Dr Edwards has previously complained about the lack of any response from Moscow when approached over the allegations of torture and other crimes.  At the press conference, she drew attention to the lack of access to territory currently under Russian occupation and pointed out that this means that crucial evidence of crimes is being lost.  

In fact, this is almost certainly one of the main reasons why even those visits which Russia has committed itself to provide through its endorsement of the Geneva Conventions have been blocked.   The real Mariupol city authorities reported back in November 2022 that the Russians were destroying the Drama Theatre in the centre which they had bombed on 16 March. Around the same time, Maxar satellite images showed the Drama Theatre surrounded by ‘a protective screen’.  All of this is very likely to be aimed at concealing what was probably one of Russia’s bloodiest war crimes in Ukraine to date.  The theatre building was known to be serving as a bomb shelter for a thousand or more civilians, and had the word CHILDREN written in Russian and in huge letters at the front and back.  This did not stop the Russians from dropping two bombs, with the likely death toll at least 300, but maybe as many as 600.  Russia has since used Ukrainians forcibly deported to Russia or occupied Crimea for supposed ‘witness’ accounts that try to blame Ukrainians soldiers in Mariupol for this appalling war crime.

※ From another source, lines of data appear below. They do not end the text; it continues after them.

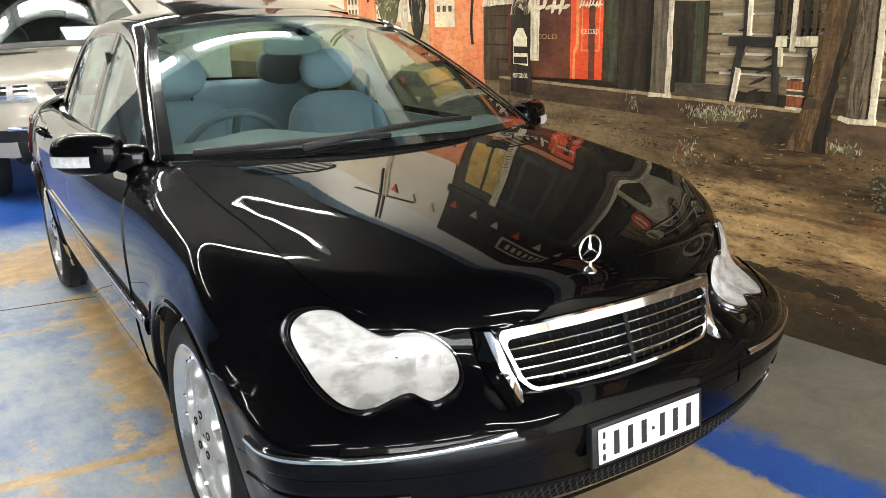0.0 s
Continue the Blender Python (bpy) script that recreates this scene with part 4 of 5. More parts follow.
# dashboard
def dashboard(parent):
    s = np.linspace(-1, 1, 31)
    W = screen_grid(2, 31, True)[0]
    rows = []
    for dy, dz, sh in ((0.03, -0.015, 0.98), (0.14, 0.004, 0.96), (0.30, 0.012, 0.94), (0.40, -0.008, 0.93), (0.44, -0.09, 0.93), (0.42, -0.30, 0.93), (0.30, -0.5, 0.9)):
        y = W[:, 1] * 0.55 + 0.45 * 0.42
        hump = 0.035 * np.exp(-((W[:, 0] + 0.37) / 0.17) ** 2) * (1 if 0.2 < dy < 0.45 and dz > -0.1 else 0.25)
        rows.append(np.stack([W[:, 0] * sh, y + dy, W[:, 2] * 0.6 + 0.4 * 0.965 + dz + hump], -1))
    oriented("dashboard", np.array(rows).reshape(-1, 3), grid_faces(len(rows), 31), TRIMGREY, parent, "grey moulded dashboard")


dashboard(sedan)
_c, _ax = Vector((-0.37, 0.945, 0.885)), Vector((0, 0.88, 0.47)).normalized()
_u = Vector((1, 0, 0))
_v = _ax.cross(_u)
_sw = tube("steering_wheel", [_c + (_u * math.cos(a) + _v * math.sin(a)) * 0.185 for a in np.linspace(0, 2 * math.pi, 48, endpoint=False)], 0.015, WHEELGREY, sedan, "dark leather steering wheel", 12, True)
blob("airbag_pad", (0.20, 0.06, 0.17), tuple(_c - _ax * 0.02), WHEELGREY, _sw, "", (-62 + 90, 0, 0), 2.8)
for a in (180, 0, 270):
    d = _u * math.cos(radians(a)) + _v * math.sin(radians(a))
    tube("wheel_spoke", [_c + d * 0.06, _c + d * 0.18], 0.016, WHEELGREY, _sw, "", 8)
# inner mirror, door cards
blob("inner_mirror", (0.25, 0.03, 0.075), (0.0, 1.22, 1.262), TRIMGREY, sedan, "grey inside mirror", (10, 0, 0), 3.2)
for sg in (-1, 1):
    y, h = np.linspace(0.75, 2.7, 30)[:, None], np.linspace(0, 1, 6)[None, :]
    z = 0.35 + 0.565 * h + 0 * y
    P = np.stack([(glass_a(y, 0.93) - 0.03 + 0.02 * (1 - h)) * sg, y + 0 * h, z], -1)
    slab("door_card", P, np.broadcast_to(np.array([1.0, 0, 0]), P.shape), 0.02, TRIMGREY, sedan, "grey-blue door lining")
    # pale lining of the middle and rear roof pillars
    for y0, y1, w in ((1.70, 1.76, 0.075), (2.74, 2.60, 0.11)):
        h = np.linspace(0, 1, 9)[:, None]
        v = np.linspace(-1, 1, 7)[None, :]
        Z = 0.92 + h * 0.42 + 0 * v
        Y = y0 + (y1 - y0) * h + v * (w + 0.05 * (2 * h - 1) ** 2)
        P = np.stack([sg * (glass_a(Y, np.minimum(Z, 1.30)) - 0.022 - 0.03 * (1 - v ** 2)), Y, Z - 0.02 * h], -1)
        slab("pillar_lining", P, np.broadcast_to(np.array([1.0, 0, 0]), P.shape), 0.012, HEADLINER if y0 < 2 else WHEELGREY, sedan, "grey pillar lining")
    tube("seat_belt", [(sg * 0.62, 1.72, 1.25), (sg * 0.60, 1.76, 1.0), (sg * 0.57, 1.80, 0.6)], 0.012, PLASTIC, sedan, "dark seat belt", 6)


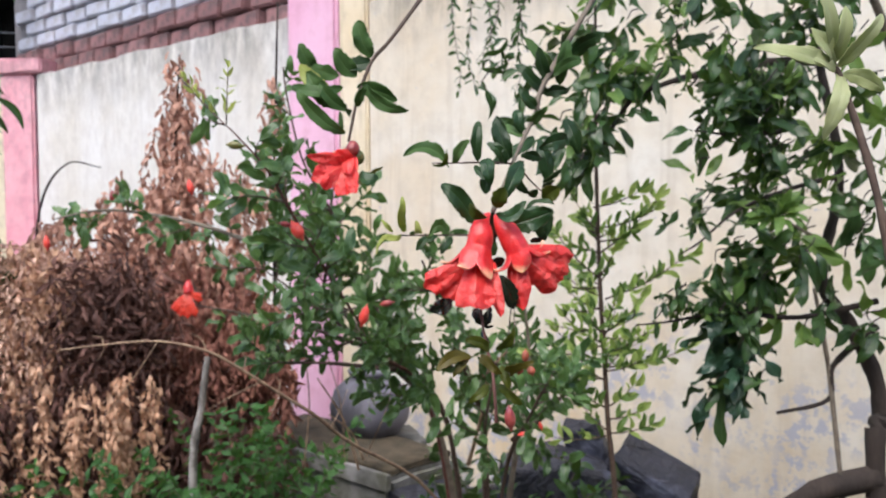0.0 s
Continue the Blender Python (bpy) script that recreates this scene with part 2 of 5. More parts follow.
bark_pale = varied("pale_bark", (0.08, 0.07, 0.06), (0.46, 0.43, 0.40), 16, 0.75, (1, 1, 0.3), 0.8, 0.003, 0.0, 0.0, (0.06, 0.05, 0.045))
bark_tan = varied("dry_tan_twig", (0.13, 0.075, 0.045), (0.42, 0.29, 0.18), 90, 0.7, None, 0.5, 0.001, 0.0)
leaf_dark = leafy("leaf_dark_green", (0.010, 0.032, 0.009), (0.030, 0.070, 0.016), (0.05, 0.09, 0.03), 0.5, 0.12, 0.9, 0.3, (0.07, 0.09, 0.02))
leaf_wet = leafy("leaf_wet_green", (0.011, 0.042, 0.010), (0.034, 0.082, 0.020), (0.05, 0.10, 0.03), 0.55, 0.10, 1.1, 0.5, (0.06, 0.09, 0.025))
leaf_green = leafy("leaf_green", (0.050, 0.115, 0.028), (0.110, 0.200, 0.058), (0.14, 0.22, 0.07), 0.5, 0.3, 0.7, 0.2)
leaf_olive = leafy("leaf_olive", (0.060, 0.085, 0.012), (0.11, 0.13, 0.02), (0.07, 0.06, 0.015), 0.35, 0.45, 0.5, 0.25, (0.10, 0.04, 0.015))
leaf_young = leafy("leaf_yellow_green", (0.38, 0.46, 0.09), (0.60, 0.62, 0.20), (0.30, 0.34, 0.12), 0.35, 0.45, 0.5, 0.3, (0.2, 0.13, 0.03))
leaf_sprig = leafy("leaf_pale_sprig", (0.46, 0.52, 0.24), (0.66, 0.68, 0.42), (0.50, 0.52, 0.30), 0.4, 0.45, 0.5, 0.3)
leaf_yellow = leafy("leaf_yellowing", (0.085, 0.075, 0.012), (0.17, 0.135, 0.026), (0.14, 0.10, 0.02), 0.4, 0.45, 0.5, 0.2, (0.12, 0.06, 0.02))
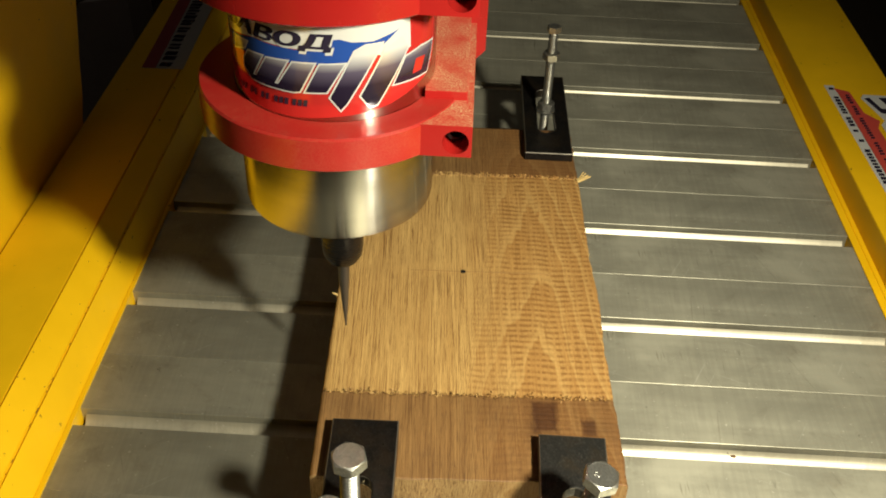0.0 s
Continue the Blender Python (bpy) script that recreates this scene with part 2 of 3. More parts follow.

The same motives are doubtless behind Russia’s subterfuge over the killing of more than 50 Ukrainian POWs at the Olenivka camp in occupied Donbas. Although Russia immediately claimed that the explosion during the night from 28-29 July 2022 had been caused by an American HIMARS-launched Ukrainian missile and that it was inviting both a United Nations and the International Committee of the Red Cross [ICRC] to investigate, it blocked any such visit.   Just before the first anniversary of the disaster, the UN’s High Commissioner for Human Rights Volker Türk publicly rejected Russia’s claim that the explosion had been caused by a Ukrainian-fired HIMARS missile and noted Russia’s effective blocking of any proper investigation.

During a public briefing with Dr Edwards, Ukraine’s Prosecutor General Andriy Kostin stated that around 90% of Ukrainian prisoners of war had been subjected to torture, rape; threats of sexual violence or other forms of ill-treatment.  Of 300 former prisoners questioned by Ukrainian investigators, 107 had been the victims of sexual abuse, with this also constituting torture and ill-treatment.  In Kharkiv oblast, investigators have thus far established almost 100 cases of torture with these involving over 700 victims. Kostin also mentioned that eleven ‘prisons’ used as torture chambers had been uncovered in liberated parts of the Kherson oblast alone.  During her meeting with Dr Edwards, Ukraine’s Deputy Interior Minister Kateryna Pavlichenko said that investigators had identified over 80 such torture chambers in those parts of Kharkiv, Zaporizhzhia, Kherson, Kyiv and Sumy oblasts now liberated.

Given the considerable parts of Donetsk; Luhansk; Kherson and Zaporizhzhia oblasts, as well as Crimea, still remaining under Russian occupation, we can at present only guess the real scale of Russian crimes against Ukrainians.